For my second post on the theme of “Taking the Long View”, I’m literally taking the long view.
Telescope: tele- + -scope, from Latin telescopium, from Ancient Greek τηλεσκόπος (tēleskópos, “far-seeing”), from τῆλε (têle, “afar”) + σκοπέω (skopéō, “I look at”).
This is not a history of the telescope, merely a smattering of quite interesting factoids.
First, and Inevitably, answering “Galileo” to the question “Who invented the telescope?” would trigger the full QI klaxon and flashing lights. The first recorded telescopes appeared in the Netherlands in 1608. The first person to make a drawing of the moon through a telescope was English. Later in 1609, Galileo built his own telescopes, improving on existing designs, and published his findings. It is also quite interesting to consider how historical misconceptions arise. Being the first to publish and nearly being burnt at the stake for it probably helped Galileo get ahead.
How do you measure the distance from the earth to the sun? In 1716 Edmund Halley (he of the comet) illustrated that it could be calculated by timing the transit of Venus across the sun’s face, which led to Captain James Cook’s first voyage around the world in 1769.

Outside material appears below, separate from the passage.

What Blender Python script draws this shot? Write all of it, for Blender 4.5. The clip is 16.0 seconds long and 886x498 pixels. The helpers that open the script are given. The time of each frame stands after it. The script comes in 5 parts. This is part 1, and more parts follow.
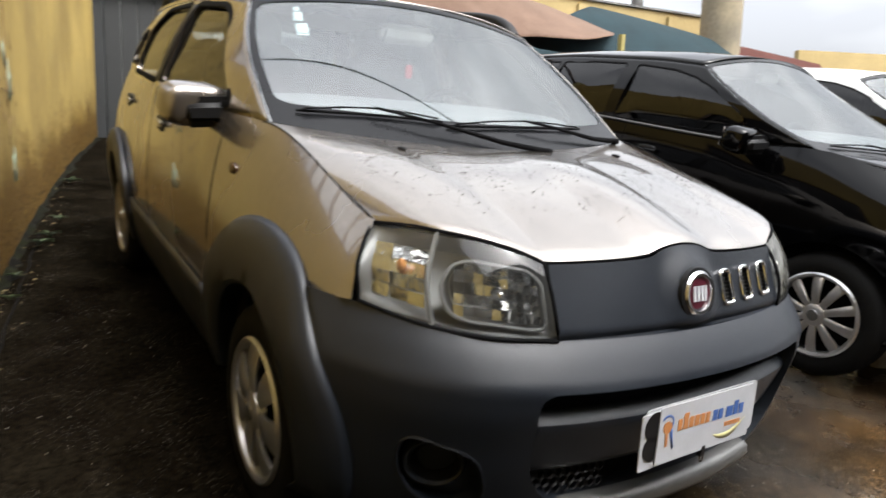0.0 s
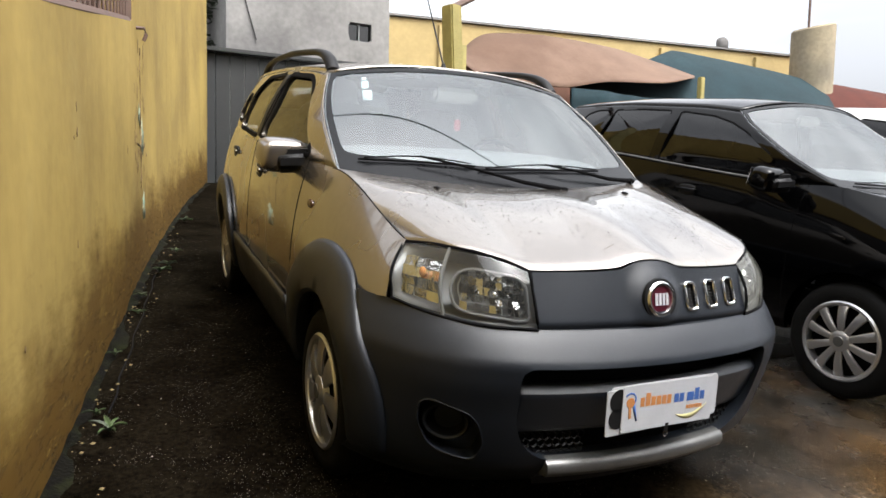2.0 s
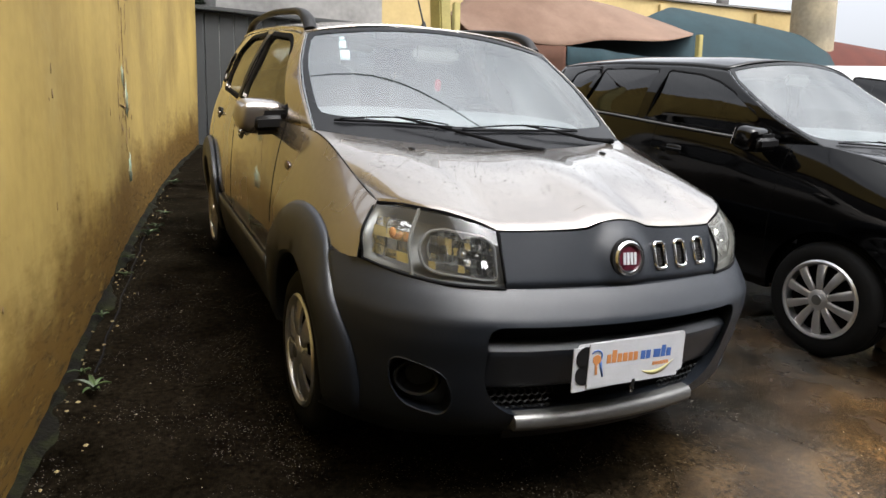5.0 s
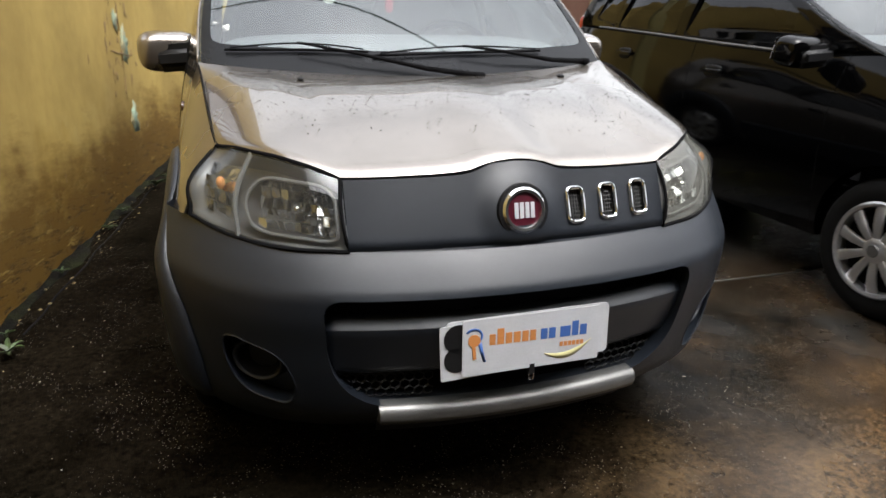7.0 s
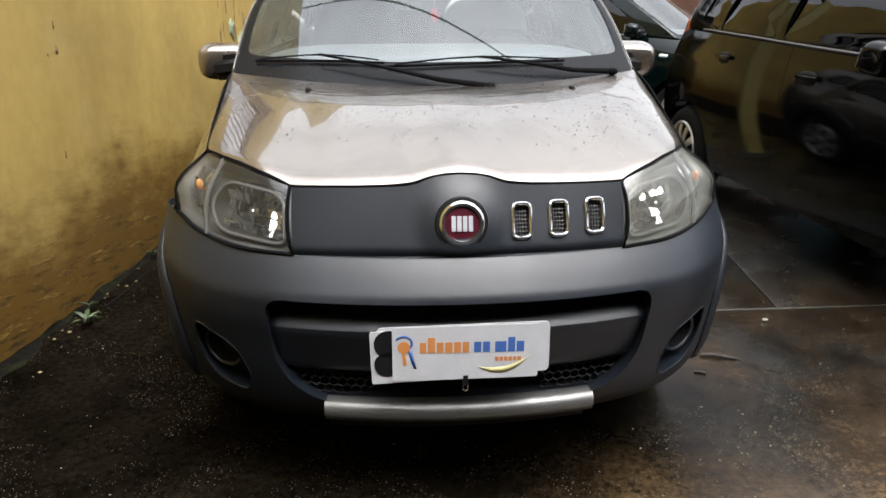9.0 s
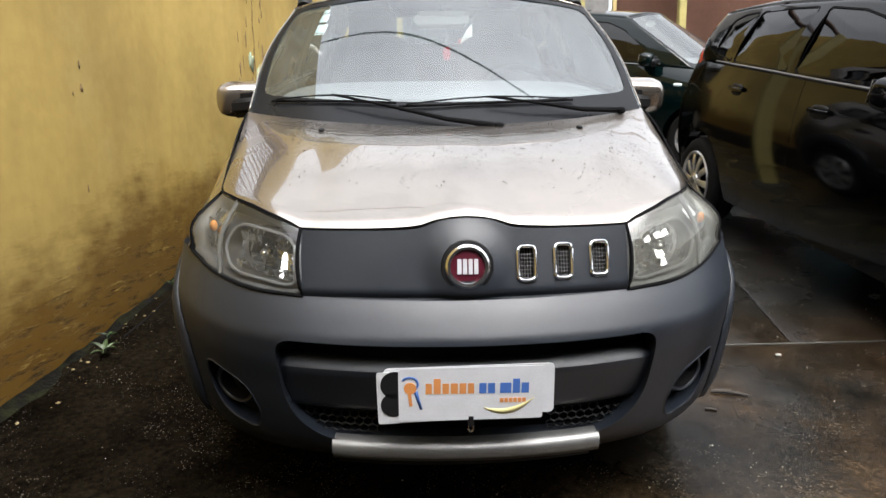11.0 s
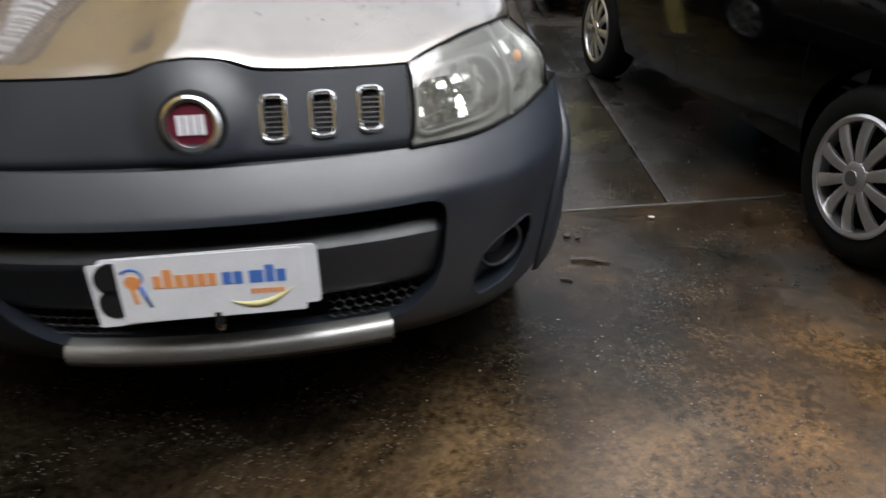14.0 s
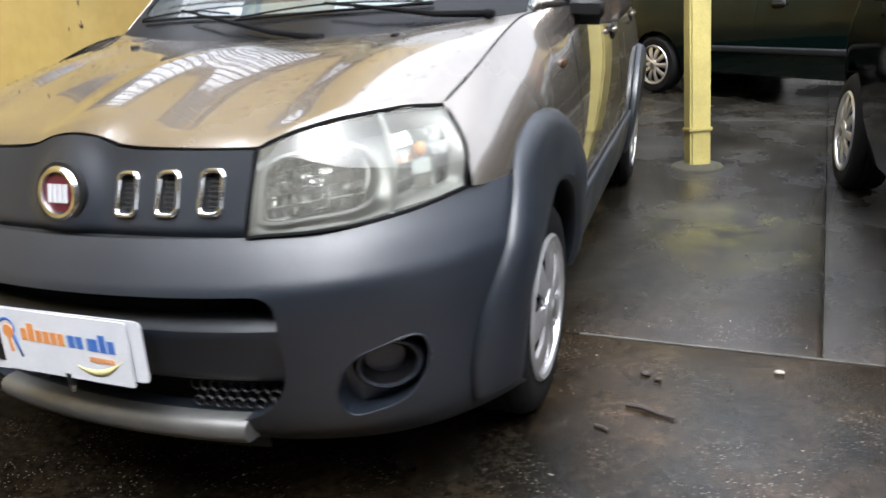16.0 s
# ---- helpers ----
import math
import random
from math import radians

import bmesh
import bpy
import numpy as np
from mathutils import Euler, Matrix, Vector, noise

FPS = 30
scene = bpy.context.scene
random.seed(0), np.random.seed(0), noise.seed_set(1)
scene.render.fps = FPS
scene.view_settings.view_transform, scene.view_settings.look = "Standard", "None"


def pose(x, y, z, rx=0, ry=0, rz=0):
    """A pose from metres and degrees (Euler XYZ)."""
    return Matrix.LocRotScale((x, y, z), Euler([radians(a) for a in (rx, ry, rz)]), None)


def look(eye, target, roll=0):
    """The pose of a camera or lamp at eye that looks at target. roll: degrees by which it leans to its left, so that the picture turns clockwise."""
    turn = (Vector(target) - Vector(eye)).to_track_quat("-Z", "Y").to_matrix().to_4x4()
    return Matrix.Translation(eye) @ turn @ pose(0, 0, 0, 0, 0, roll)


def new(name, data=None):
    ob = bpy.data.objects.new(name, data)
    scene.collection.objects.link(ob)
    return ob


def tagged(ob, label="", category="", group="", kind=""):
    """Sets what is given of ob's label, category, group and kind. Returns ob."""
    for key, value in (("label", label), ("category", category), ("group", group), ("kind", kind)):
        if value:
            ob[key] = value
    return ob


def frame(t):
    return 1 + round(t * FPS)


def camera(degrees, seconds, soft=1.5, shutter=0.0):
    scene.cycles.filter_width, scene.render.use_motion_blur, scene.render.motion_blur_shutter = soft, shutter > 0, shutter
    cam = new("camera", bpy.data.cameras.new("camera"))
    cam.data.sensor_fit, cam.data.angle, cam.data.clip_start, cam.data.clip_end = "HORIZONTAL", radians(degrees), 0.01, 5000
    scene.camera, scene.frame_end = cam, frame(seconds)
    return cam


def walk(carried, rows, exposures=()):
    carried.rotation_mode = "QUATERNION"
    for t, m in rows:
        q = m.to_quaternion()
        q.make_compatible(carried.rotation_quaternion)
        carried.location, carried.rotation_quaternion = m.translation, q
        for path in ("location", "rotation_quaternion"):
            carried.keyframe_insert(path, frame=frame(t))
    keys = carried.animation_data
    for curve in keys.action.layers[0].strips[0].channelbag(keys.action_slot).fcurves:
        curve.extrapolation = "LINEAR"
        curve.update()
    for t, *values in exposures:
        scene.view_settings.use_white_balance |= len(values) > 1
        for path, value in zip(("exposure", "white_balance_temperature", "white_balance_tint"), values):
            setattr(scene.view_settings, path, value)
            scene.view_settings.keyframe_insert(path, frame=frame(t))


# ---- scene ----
# The yard climbs away from the street; cars and paving are laid out on this slope, x across, y uphill, z off the paving.
SLOPE = pose(0, 0, 0, 8.0, 0, 0)
cam = camera(67.1, 16.0, soft=1.5, shutter=0.5)
PATH = [
    (0, (-1.318, -0.905, 1.218), (-0.231, 0.699, 0.724), 6.0),
    (0.5, (-1.418, -1.073, 1.242), (-0.499, 0.622, 0.711), 5.9),
    (1, (-1.363, -1.257, 1.221), (-0.554, 0.524, 0.805), 4.8),
    (1.5, (-1.358, -1.382, 1.259), (-0.53, 0.399, 0.882), 4.8),
    (2, (-1.397, -1.419, 1.272), (-0.535, 0.342, 0.878), 4.7),
    (2.5, (-1.422, -1.474, 1.275), (-0.505, 0.256, 0.864), 5.3),
    (3, (-1.428, -1.514, 1.282), (-0.482, 0.196, 0.855), 5.9),
    (3.2, (-1.427, -1.524, 1.282), (-0.463, 0.176, 0.854), 6.1),
    (5.3, (-1.275, -1.459, 1.278), (-0.419, 0.272, 0.76), 4.5),
    (5.5, (-1.225, -1.452, 1.25), (-0.336, 0.261, 0.724), 5.1),
    (6, (-1.053, -1.397, 1.229), (-0.257, 0.351, 0.672), 6.0),
    (6.5, (-0.856, -1.353, 1.24), (-0.125, 0.407, 0.632), 3.2),
    (7, (-0.602, -1.34, 1.228), (-0.041, 0.454, 0.545), 1.1),
    (7.5, (-0.445, -1.327, 1.23), (-0.083, 0.505, 0.512), 0.4),
    (8, (-0.322, -1.321, 1.259), (-0.09, 0.54, 0.563), -0.7),
    (8.5, (-0.18, -1.401, 1.259), (-0.071, 0.454, 0.52), -0.5),
    (9, (-0.143, -1.46, 1.271), (-0.014, 0.413, 0.582), 0.0),
    (9.5, (-0.119, -1.487, 1.294), (-0.032, 0.392, 0.614), 0.4),
    (10, (-0.114, -1.493, 1.302), (-0.033, 0.4, 0.66), 0.0),
    (10.2, (-0.125, -1.47, 1.326), (-0.04, 0.422, 0.682), -0.2),
    (12.3, (-0.084, -1.486, 1.323), (-0.021, 0.425, 0.736), -0.5),
    (12.5, (-0.079, -1.482, 1.323), (-0.019, 0.417, 0.699), -0.6),
    (13, (-0.06, -1.481, 1.308), (0.009, 0.414, 0.672), -1.6),
    (13.5, (0.049, -1.421, 1.25), (0.219, 0.411, 0.467), -2.5),
    (14, (0.299, -1.213, 1.186), (0.517, 0.518, 0.208), -0.6),
    (14.5, (0.504, -1.112, 1.171), (0.575, 0.603, 0.145), -0.1),
    (15, (0.663, -1.056, 1.154), (0.279, 0.671, 0.222), -4.1),
    (15.5, (0.792, -0.957, 1.169), (0.275, 0.779, 0.321), -1.5),
    (16, (1.132, -0.911, 1.106), (0.442, 0.827, 0.397), -4.0),
]
walk(cam, [(t, SLOPE @ look(eye, target, roll)) for t, eye, target, roll in PATH],
     exposures=[(0, -0.02, 6500, 10), (3.0, 0.04, 6500, 10), (6.0, -0.06, 6500, 10), (8.0, -0.15, 6500, 10), (10.0, 0.15, 6500, 10), (13.0, 0.06, 6500, 10), (14.0, -0.20, 6380, 10), (14.5, 0.18, 6300, 10), (15.0, 0.50, 6230, 10), (16.0, 0.56, 6150, 10)])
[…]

Cook himself was one of the astronomers on board Endeavour. The other was Charles Green, and they trained others on board as observers. The voyage to Tahiti took about eight months, about as long as it would take modern astronauts to reach Mars. They set up three portable observatories on the islands of Tahiti and Moorea, with instruments supplied by the Royal Society and Royal Observatory. The telescopes included Gregorian reflectors fitted with micrometers. Isaac Newton may have been the first to build a reflecting telescope in 1668, but not the first to design one. That was Scottish mathematician James Gregory five years earlier.
The weather smiled on Cook, Green et al, although their observations were sabotaged by the “black drop effect”. Neverthless, the observations taken on 3 June 1769 gave the distance from the earth to the sun as 93,726,900 miles, about 0.8% out. Not bad!

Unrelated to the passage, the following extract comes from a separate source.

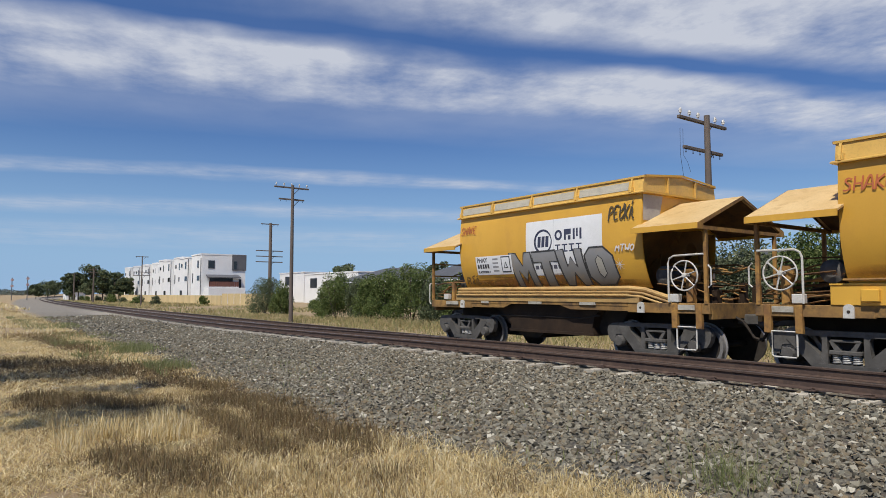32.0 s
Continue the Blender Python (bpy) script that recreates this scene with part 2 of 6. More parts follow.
def ground_material():
    m, nt, sh = nodes_of("dry_ground")
    tc = nt.nodes.new("ShaderNodeTexCoord")
    sep = nt.nodes.new("ShaderNodeSeparateXYZ")
    nt.links.new(tc.outputs["Object"], sep.inputs[0])
    far = calc(nt, "MAXIMUM", calc(nt, "SUBTRACT", BEND, sep.outputs["X"]), 0.0)
    off = calc(nt, "DIVIDE", calc(nt, "MULTIPLY", far, far), 2 * RADIUS)
    d = calc(nt, "SUBTRACT", calc(nt, "SUBTRACT", sep.outputs["Y"], TRACK_Y), off)
    ragged = calc(nt, "MULTIPLY", calc(nt, "SUBTRACT", noisy(nt, 0.5, detail=5.0), 0.5), 2.6)
    near = calc(nt, "ADD", d, ragged)
    ballast = calc(nt, "MULTIPLY", ramp(nt, near, -8.6, -7.6), ramp(nt, calc(nt, "ADD", d, calc(nt, "MULTIPLY", ragged, 0.3)), 2.9, 2.3))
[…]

Both this and the earlier unsuccessful attempt in 1761 were international endeavours, with observations taken across the globe. Even though Britain and France were at war or in competition, each granted safe passage to the other’s astronomers. But Cook had other sealed orders to open after the transit – to seek and claim Terra Australis Incognita. This led to the charting of New Zealand and eastern Australia, including Botany Bay.
At the Battle of Copenhagen in 1801, Nelson received an order transmitted by signal flag to withdraw his ships. Except he didn’t receive it, but lifted his telescope to his blind eye and said “I really do not see the signal”, thereby coining the phrase ‘to turn a blind eye’. Cursory googling reveals no extra details about the telescope.
Nowadays, telescopes are big enough to have names. But imagination has not kept up with gigantism. The Very Large Telescope, or VLT, is an array of four 8.2m reflecting telescopes in the Atacama desert in Chile. The Southern African Large Telescope, or SALT (kudos for the acronym), is in South Africa, in the Karoo. And the Very Large Array, or VLA, is a radio telescope in New Mexico.
Jocelyn Bell spent two years of her PhD building a radio telescope in a field, in theory to study quasars, but in practice to discover pulsars in 1967… for which she didn’t receive the Nobel Prize. Today, the rather more splendid sounding Interplanetary Scintillation Array looks as though it could be used to grow hops.
The Hubble Space Telescope was launched in 1990, and is still in operation. It has taken some remarkable pictures, including this HD panoramic view of the Andromeda Galaxy (see also video below), and done some science too. Apparently, anyone can apply for time on the telescope, including 13 amateur astronomers between 1990-97. Here’s how.
Finally, there will be a solar eclipse on 20th March. Don’t point a telescope directly at the sun. Enjoy!